To go back to first principles, it's important to note PIPEDA. One thing that will transfer over to the proposed consumer privacy protection act is an accountability principle such that collectors, users and disclosers of data will be accountable throughout the entirety of the life course of the personal information they've collected for its ongoing use and will be subject to the rules of PIPEDA as a function of those continued disclosures. It's one of the ways in which we ensure that in a data value chain, there is accountability throughout.
It's important to note that there is already quite a degree of responsibility placed on those who use, collect and disclose personal information. What “sensitive” will do, as I noted, is require express consent, notwithstanding the accountability principle. Across the value chain, there are a huge number of data transfers and disclosures that happen between entities that are not necessarily the same entity that did the first collection.
We've talked about banking, but even with retailers or others, there are often a significant number people. Your bank is using a third party like Interac, for instance, and then needs to transfer that information back to the host financial institution. If you used a credit card, for instance, a third party payment processor is often also involved before the information gets to your bank for the purposes of payment, and then it needs to be disclosed again to the original retailer for the purposes of clearing.
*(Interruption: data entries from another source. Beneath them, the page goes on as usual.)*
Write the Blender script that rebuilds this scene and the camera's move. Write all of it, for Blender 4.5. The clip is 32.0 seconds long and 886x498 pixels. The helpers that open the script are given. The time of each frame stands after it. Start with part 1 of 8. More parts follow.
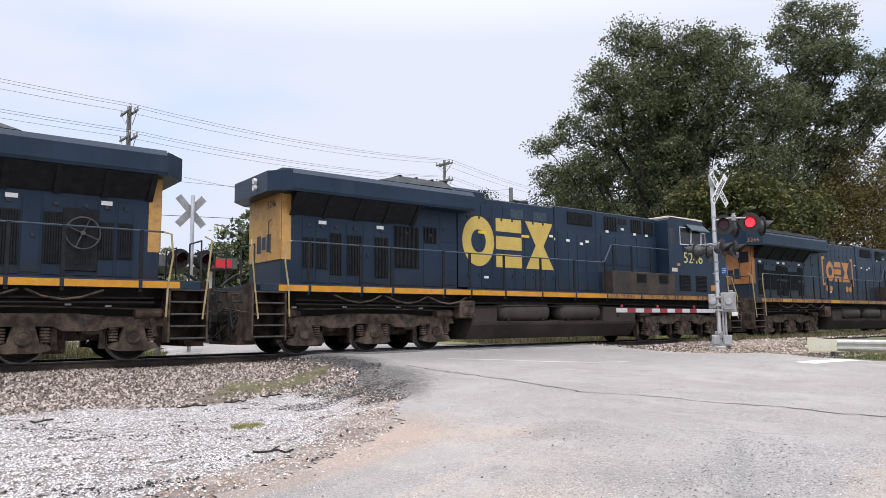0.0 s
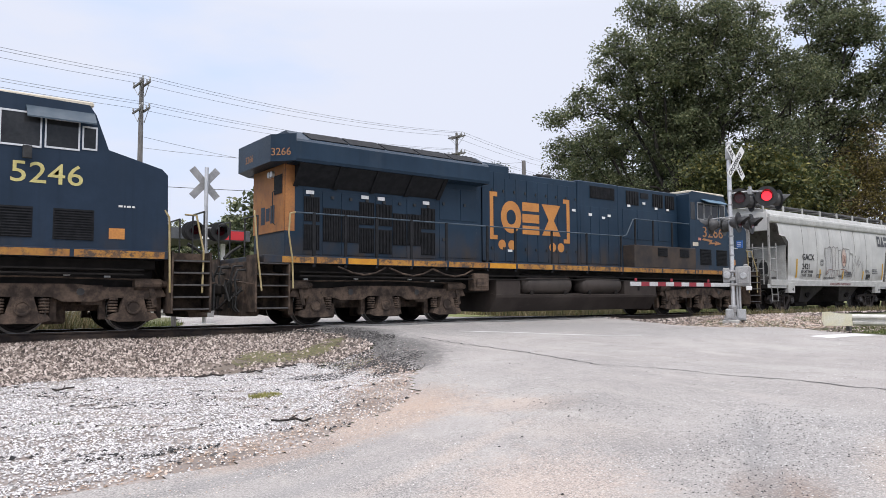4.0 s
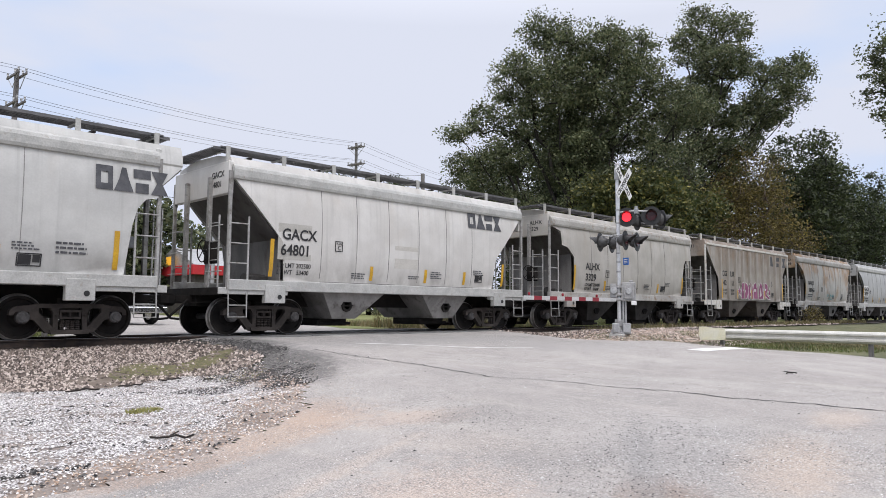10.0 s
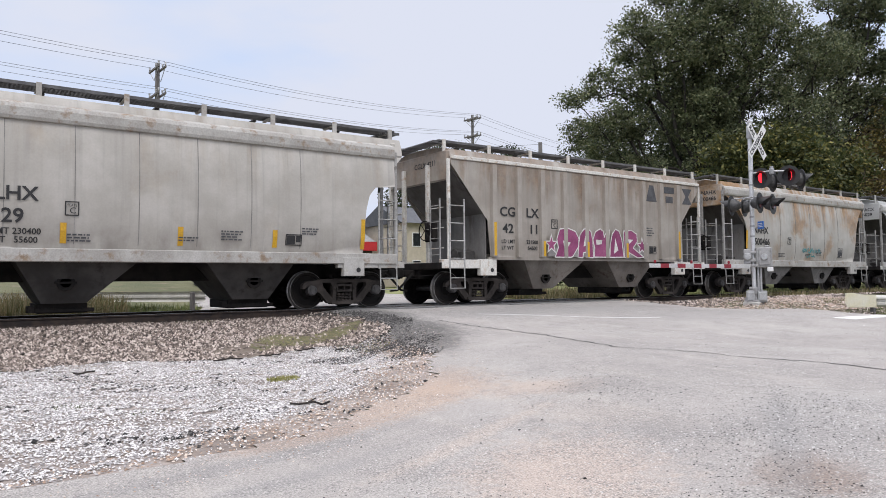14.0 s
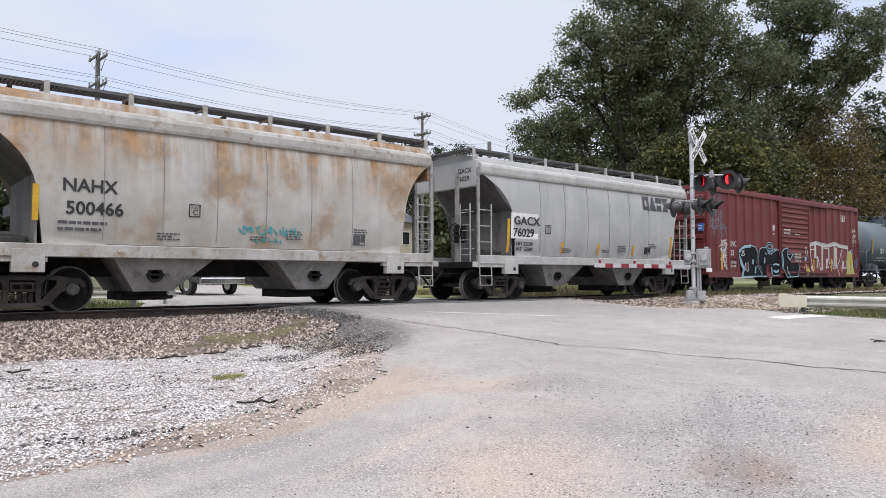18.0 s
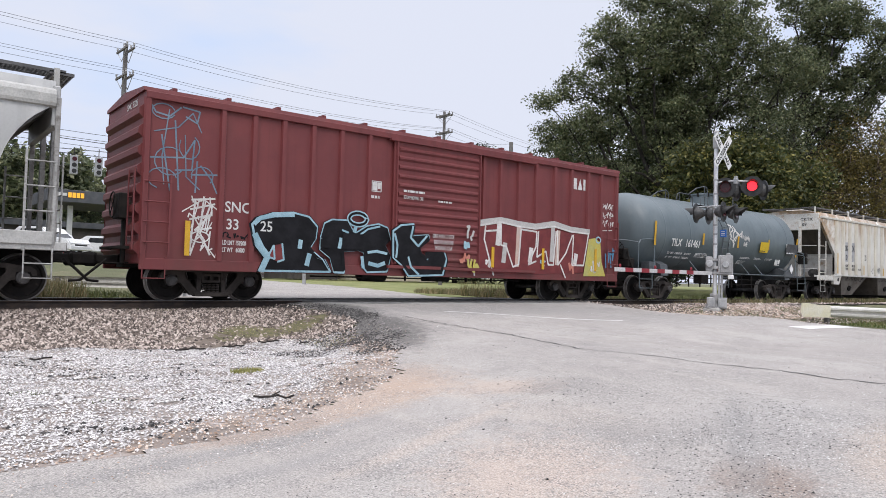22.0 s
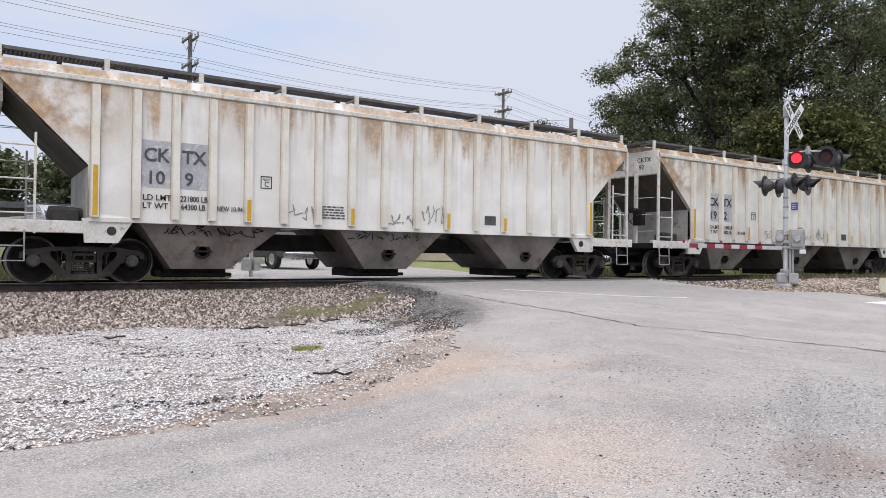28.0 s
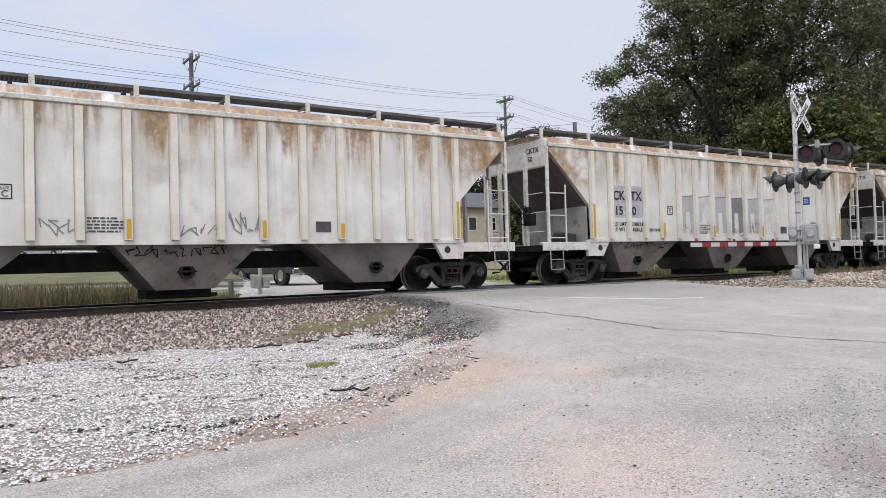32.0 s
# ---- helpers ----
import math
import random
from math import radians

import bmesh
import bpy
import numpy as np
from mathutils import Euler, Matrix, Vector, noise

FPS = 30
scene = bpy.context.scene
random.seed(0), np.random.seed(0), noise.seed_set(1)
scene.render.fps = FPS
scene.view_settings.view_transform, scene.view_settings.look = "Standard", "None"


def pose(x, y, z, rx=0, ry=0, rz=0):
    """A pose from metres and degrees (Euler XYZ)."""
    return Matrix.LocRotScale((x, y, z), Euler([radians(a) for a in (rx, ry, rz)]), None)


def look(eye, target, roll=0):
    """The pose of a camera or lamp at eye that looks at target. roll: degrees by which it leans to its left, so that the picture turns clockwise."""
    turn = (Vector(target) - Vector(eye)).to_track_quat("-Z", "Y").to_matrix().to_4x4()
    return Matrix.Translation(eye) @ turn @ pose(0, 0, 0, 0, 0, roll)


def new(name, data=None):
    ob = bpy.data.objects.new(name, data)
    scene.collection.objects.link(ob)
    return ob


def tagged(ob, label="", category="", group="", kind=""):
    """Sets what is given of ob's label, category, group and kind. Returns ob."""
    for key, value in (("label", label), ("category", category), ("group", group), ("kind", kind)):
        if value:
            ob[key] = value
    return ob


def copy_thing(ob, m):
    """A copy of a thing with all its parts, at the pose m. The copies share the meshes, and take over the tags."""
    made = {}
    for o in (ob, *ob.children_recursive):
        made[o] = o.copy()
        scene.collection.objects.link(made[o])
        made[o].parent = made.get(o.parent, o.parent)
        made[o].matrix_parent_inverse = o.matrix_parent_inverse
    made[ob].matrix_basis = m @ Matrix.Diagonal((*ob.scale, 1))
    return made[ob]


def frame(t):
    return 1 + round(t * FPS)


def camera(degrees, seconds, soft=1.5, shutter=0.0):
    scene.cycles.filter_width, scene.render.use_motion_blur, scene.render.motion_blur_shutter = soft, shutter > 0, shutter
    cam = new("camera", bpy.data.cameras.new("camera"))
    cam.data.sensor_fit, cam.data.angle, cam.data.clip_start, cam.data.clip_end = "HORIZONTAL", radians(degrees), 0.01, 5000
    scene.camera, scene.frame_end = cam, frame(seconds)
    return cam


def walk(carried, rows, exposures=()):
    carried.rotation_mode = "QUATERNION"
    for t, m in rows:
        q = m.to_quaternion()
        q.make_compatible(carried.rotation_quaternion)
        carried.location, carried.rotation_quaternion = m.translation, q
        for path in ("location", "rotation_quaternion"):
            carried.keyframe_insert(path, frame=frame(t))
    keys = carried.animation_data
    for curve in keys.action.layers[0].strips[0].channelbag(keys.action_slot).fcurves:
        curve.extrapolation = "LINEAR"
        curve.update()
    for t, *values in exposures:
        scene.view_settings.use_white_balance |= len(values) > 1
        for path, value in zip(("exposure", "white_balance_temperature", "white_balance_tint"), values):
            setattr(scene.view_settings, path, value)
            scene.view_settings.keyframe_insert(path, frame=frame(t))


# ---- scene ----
cam = camera(64.05, 32.0, soft=0.8)
PATH = [
    (0, pose(0.031, -0.133, 0.684, 96.073, 0.576, -37.658)),
    (0.5, pose(0.042, -0.135, 0.682, 95.732, 0.895, -38.885)),
    (1, pose(0.090, -0.113, 0.676, 95.400, 1.195, -39.800)),
    (1.5, pose(0.069, -0.137, 0.674, 95.020, 1.517, -40.185)),
    (2, pose(0.055, -0.129, 0.675, 94.657, 1.698, -40.015)),
    (2.5, pose(0.047, -0.113, 0.668, 94.327, 1.781, -39.313)),
    (4.5, pose(-0.037, -0.043, 0.658, 93.938, -0.226, -36.284)),
    (5, pose(-0.060, 0.007, 0.646, 93.965, -0.482, -36.170)),
    (5.5, pose(-0.104, 0.008, 0.650, 93.864, -0.592, -36.560)),
    (6, pose(-0.128, 0.040, 0.657, 93.680, -0.996, -37.505)),
    (6.5, pose(-0.156, 0.032, 0.658, 93.337, -1.531, -38.609)),
    (7, pose(-0.140, 0.081, 0.653, 93.049, -2.174, -39.825)),
    (7.5, pose(-0.138, 0.115, 0.665, 92.813, -2.625, -40.665)),
    (8, pose(-0.140, 0.127, 0.679, 92.944, -2.755, -41.550)),
    (8.5, pose(-0.066, 0.097, 0.670, 93.442, -2.535, -42.657)),
    (9, pose(-0.001, 0.020, 0.672, 94.085, -1.901, -43.739)),
    (9.5, pose(0.049, 0.013, 0.670, 94.714, -1.130, -44.730)),
    (10, pose(0.043, -0.028, 0.660, 94.915, -0.362, -45.134)),
    (10.5, pose(0.055, -0.063, 0.655, 94.697, 0.210, -44.936)),
    (11, pose(0.064, -0.043, 0.655, 94.202, 0.432, -44.235)),
    (11.5, pose(0.056, -0.035, 0.654, 93.663, 0.455, -43.189)),
    (12, pose(0.048, -0.021, 0.648, 93.184, 0.444, -41.936)),
    (12.5, pose(0.040, -0.011, 0.652, 92.917, 0.497, -40.567)),
    (13, pose(0.034, -0.014, 0.654, 92.871, 0.596, -39.121)),
    (13.5, pose(0.035, -0.003, 0.652, 92.824, 0.660, -37.349)),
    (15.5, pose(-0.054, 0.018, 0.668, 91.912, 0.157, -32.073)),
    (16, pose(-0.058, 0.028, 0.673, 92.063, 0.295, -32.694)),
    (16.5, pose(-0.038, 0.012, 0.675, 92.157, 0.278, -33.888)),
    (17, pose(-0.024, 0.016, 0.674, 92.241, 0.208, -35.612)),
    (17.5, pose(-0.029, 0.016, 0.673, 92.271, 0.069, -37.690)),
    (18, pose(-0.033, -0.023, 0.671, 92.364, 0.103, -39.699)),
    (18.5, pose(-0.016, -0.042, 0.679, 92.571, 0.135, -41.172)),
    (19, pose(0.005, -0.008, 0.675, 92.975, 0.116, -41.852)),
    (19.5, pose(-0.041, -0.024, 0.671, 93.227, -0.164, -41.326)),
    (20, pose(-0.024, 0.025, 0.675, 93.092, -0.731, -39.745)),
    (20.5, pose(-0.032, 0.036, 0.660, 92.788, -1.381, -38.006)),
    (21, pose(-0.054, 0.016, 0.661, 92.490, -1.739, -36.935)),
    (21.5, pose(-0.061, 0.019, 0.674, 92.340, -1.806, -37.138)),
    (22, pose(-0.027, 0.016, 0.680, 92.275, -1.482, -38.269)),
    (22.5, pose(-0.021, -0.017, 0.676, 92.191, -0.990, -39.875)),
    (23, pose(-0.003, -0.021, 0.670, 91.989, -0.370, -41.188)),
    (23.5, pose(-0.002, -0.026, 0.661, 91.772, 0.118, -41.642)),
    (24, pose(-0.009, -0.041, 0.663, 91.624, 0.469, -41.096)),
    (24.5, pose(-0.002, -0.018, 0.662, 91.538, 0.606, -39.853)),
    (25, pose(-0.003, -0.005, 0.653, 91.500, 0.745, -38.394)),
    (25.5, pose(-0.002, 0.012, 0.660, 91.402, 0.880, -37.028)),
    (27.5, pose(0.040, -0.023, 0.655, 90.785, 0.005, -33.902)),
    (28, pose(0.060, -0.025, 0.657, 90.534, -0.752, -33.246)),
    (28.5, pose(0.085, -0.013, 0.652, 90.422, -1.228, -32.959)),
    (29, pose(0.090, -0.030, 0.647, 90.626, -1.085, -33.171)),
    (29.5, pose(0.109, 0.035, 0.670, 90.978, -0.356, -33.694)),
    (30, pose(0.104, 0.105, 0.680, 91.387, 0.648, -34.010)),
    (30.5, pose(0.056, 0.090, 0.661, 91.545, 1.458, -33.745)),
    (31, pose(0.081, 0.121, 0.674, 91.312, 1.950, -32.799)),
    (31.5, pose(0.076, 0.134, 0.666, 91.121, 1.976, -32.138)),
    (32, pose(0.072, 0.152, 0.656, 91.338, 1.576, -32.678)),
]
walk(cam, PATH, exposures=[(0.0, 0.14, 6600, 13), (5.0, 0.12, 6600, 13), (6.0, 0.15, 6600, 13), (7.2, 0.12, 6600, 13), (8.6, 0.01, 6600, 13), (12.0, 0.0, 6600, 13), (24.0, 0.06, 6600, 13), (29.0, -0.08, 6600, 13), (32.0, -0.08, 6600, 13)])

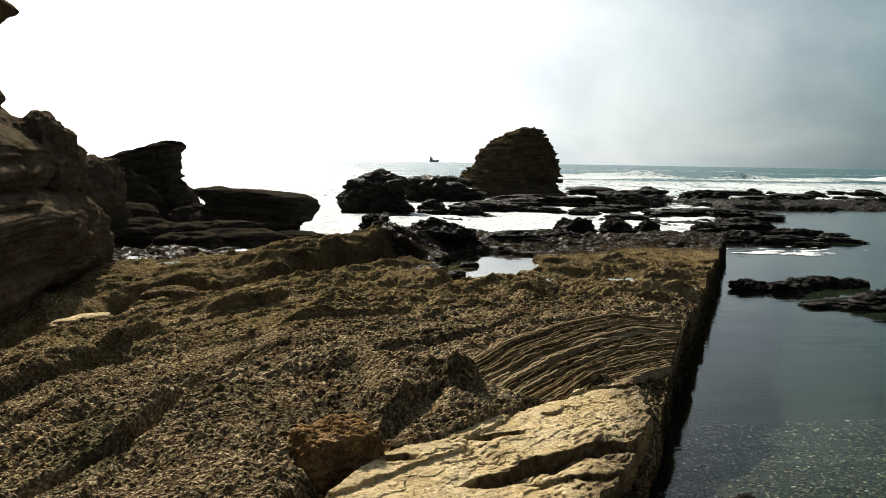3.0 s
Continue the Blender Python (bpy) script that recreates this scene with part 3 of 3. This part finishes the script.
# ---- the reef beyond the pool ----
def reef_height(x, y):
    front = np.interp(x, [4, 11, 15, 19, 23.6, 26, 33, 37, 60], [31, 33, 31, 34.5, 44, 42, 40.5, 36, 33])
    plate = 0.04 + 0.34 * fbm(x * 0.12, y * 0.22, 0, 4, 91) + 0.10 * fbm(x * 0.6, y * 0.9, 0, 4, 92)
    plate = np.where(plate > 0.1, 0.1 + np.floor((plate - 0.1) / 0.09) * 0.075 + 0.2 * ((plate - 0.1) % 0.09), plate)
    rim = 0.22 * np.exp(-((y - front - 1.6) / 1.6) ** 2) * step(18, 22, x)
    back = step(66, 54, y - 0.25 * (x - 30) * step(30, 60, x))
    z = (plate + rim) * back - 0.6 * (1 - back)
    return z - 1.2 * step(0.5, -0.3, y - front + 2.6 * fbm(x * 0.22, y * 0.22, 0, 4, 93)) + 0.30 * ridged(x * 0.9, y * 1.3, 0, 5, 94) - 0.13 - 0.16 * step(21, 13, x - 0.2 * (y - 40)) * step(58, 44, y)


def build_reef():
    ys = 29 * np.exp(np.linspace(0, math.log(85 / 29), 260))
    u = np.linspace(0.06, 1.5, 420)
    X = u[None] * ys[:, None]
    Y = np.repeat(ys[:, None], len(u), 1)
    me = mesh_from("reef", np.stack([X, Y, reef_height(X, Y)], -1).reshape(-1, 3), grid_faces(len(ys), len(u)), WET)
    tagged(new("ground_reef", me), "low flat wet reef awash with white water", "ground", kind="structure")


build_reef()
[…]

By buying an apple at the grocery store, you might see six or seven disclosures of personal information related to financial information, each of which would require the express consent of an individual for the payment and clearing of that one transaction. It becomes quite a lot when one imagines the broad category of financial data and the fact that we're now going to require express consent for every single step along the value chain, as opposed to relying on the accountability provisions of both the CPPA and PIPEDA and the rules associated with the use of personal information more generally.